Over the past few years, the “oil giants” have been losing market share to the small oil companies. In order to cut losses, they whittled down inventory costs and shuttered their refining capacity. As a result, the country now has no strategic oil reserves and no refining capacity.

The small oil companies are like piranhas nibbling on the flesh of the “oil giants.” They scale their operations to be able to sell as soon as supplies are delivered. They maintain no large storage facilities because keeping inventories is an avoidable cost.

They do no refining because it is cheaper to buy finished products from the high-tech Singaporean refineries. We do not have the market volume to ensure proper returns on any investment in updating our refinery technologies.

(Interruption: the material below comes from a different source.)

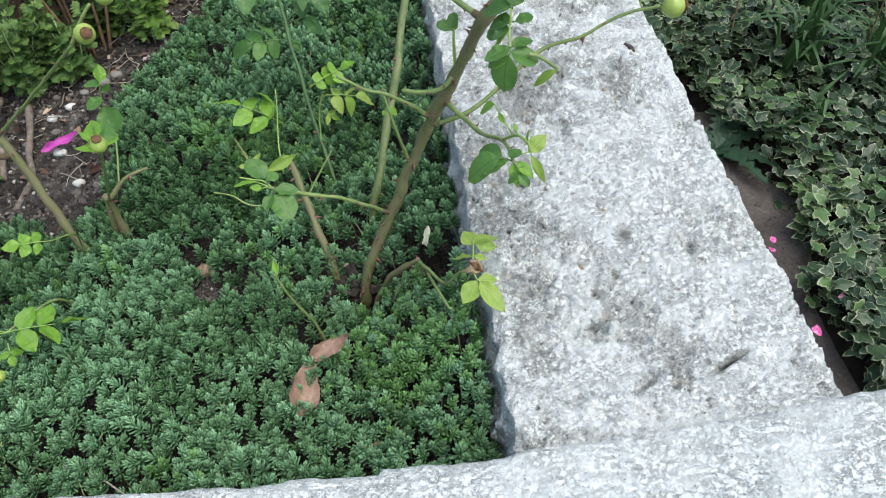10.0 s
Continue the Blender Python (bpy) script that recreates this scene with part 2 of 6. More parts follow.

The “oil giants” cannot long compete against a horde of piranhas. The fuel being sold by big oil companies are tightly policed for quality and tax adherence. The smaller companies have looser quality standards and some probably avoid the taxes, enabling them to sell lower than the big companies at the pumps.

When deliveries do not arrive, the smaller companies simply close down their stations. They have no compulsion to maintain a national stockpile of a strategic commodity. They have no compulsion to make long-term investments in refining capacity.

Maintaining a strategic stockpile and an independent refining capacity are not profitable business propositions. Should Petron be renationalized, the two other big oil companies will probably fold and sell. We will be left with the unreliable piranha oil companies and a bankrupt Petron.

Clearly, we need to reform the policy framework for our oil industry. But these reforms should be aimed at maintaining independent strategic supplies of the commodity and not at making people happy with the illusion of cheap oil.

Oil must be expensive. Because it increases our carbon footprint and cause people to be sick, they must be taxed to the max. Direct users must pay for that.

The Stalinists will not understand this. Their minds are in another universe.